[START OF INPUT]

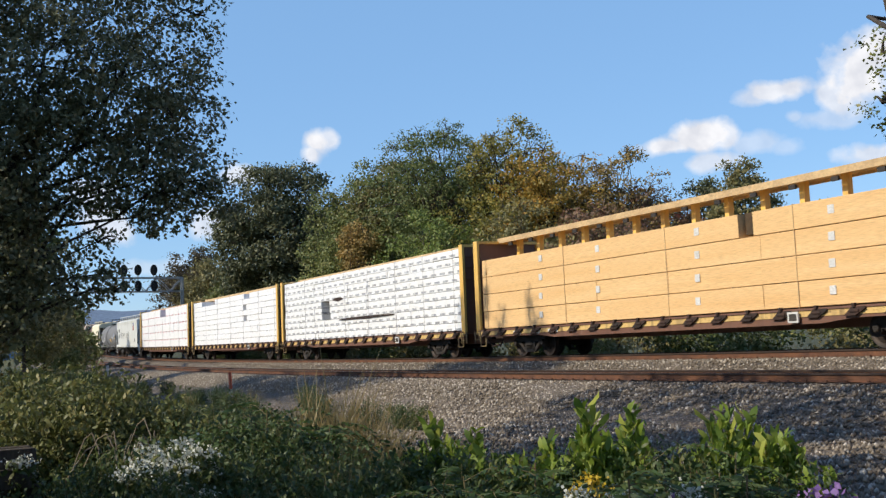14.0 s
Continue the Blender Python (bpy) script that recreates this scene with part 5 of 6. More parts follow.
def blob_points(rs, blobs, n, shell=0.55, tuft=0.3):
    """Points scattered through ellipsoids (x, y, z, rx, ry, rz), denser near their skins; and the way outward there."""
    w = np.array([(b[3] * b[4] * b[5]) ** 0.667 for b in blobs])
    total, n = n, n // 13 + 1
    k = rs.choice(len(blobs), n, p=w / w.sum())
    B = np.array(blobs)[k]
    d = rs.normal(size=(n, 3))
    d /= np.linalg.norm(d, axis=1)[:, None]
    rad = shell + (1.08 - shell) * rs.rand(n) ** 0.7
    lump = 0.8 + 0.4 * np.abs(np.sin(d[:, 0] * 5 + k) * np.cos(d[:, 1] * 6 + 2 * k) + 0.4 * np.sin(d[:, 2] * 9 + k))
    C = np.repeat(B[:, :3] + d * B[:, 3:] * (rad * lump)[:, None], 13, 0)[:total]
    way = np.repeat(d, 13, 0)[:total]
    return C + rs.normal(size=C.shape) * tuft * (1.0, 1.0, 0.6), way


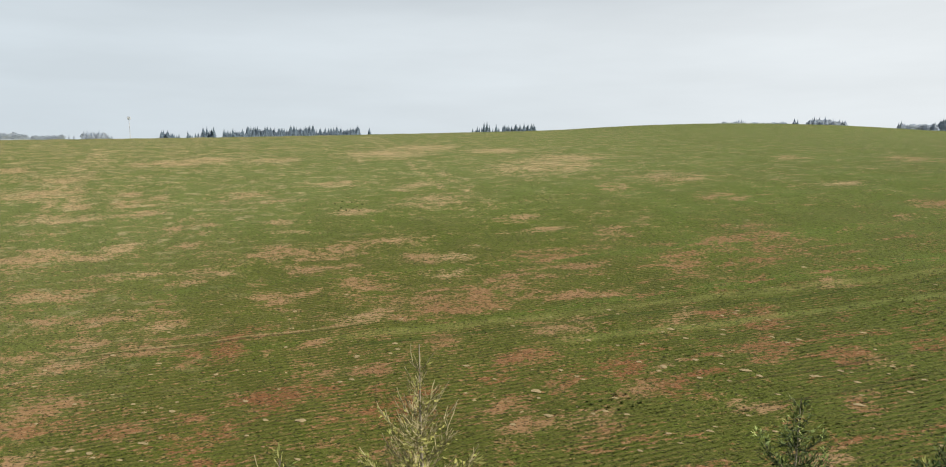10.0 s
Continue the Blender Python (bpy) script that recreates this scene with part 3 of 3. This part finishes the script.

[END OF INPUT]

_SHORT EXERCISE_:
Transcribe exactly, with no pictures, the lines running from the first line of the material through the line holding "return C + rs.normal(size=C.shape)".

_OUTPUT BELOW_:
14.0 s
Continue the Blender Python (bpy) script that recreates this scene with part 5 of 6. More parts follow.
def blob_points(rs, blobs, n, shell=0.55, tuft=0.3):
    """Points scattered through ellipsoids (x, y, z, rx, ry, rz), denser near their skins; and the way outward there."""
    w = np.array([(b[3] * b[4] * b[5]) ** 0.667 for b in blobs])
    total, n = n, n // 13 + 1
    k = rs.choice(len(blobs), n, p=w / w.sum())
    B = np.array(blobs)[k]
    d = rs.normal(size=(n, 3))
    d /= np.linalg.norm(d, axis=1)[:, None]
    rad = shell + (1.08 - shell) * rs.rand(n) ** 0.7
    lump = 0.8 + 0.4 * np.abs(np.sin(d[:, 0] * 5 + k) * np.cos(d[:, 1] * 6 + 2 * k) + 0.4 * np.sin(d[:, 2] * 9 + k))
    C = np.repeat(B[:, :3] + d * B[:, 3:] * (rad * lump)[:, None], 13, 0)[:total]
    way = np.repeat(d, 13, 0)[:total]
    return C + rs.normal(size=C.shape) * tuft * (1.0, 1.0, 0.6), way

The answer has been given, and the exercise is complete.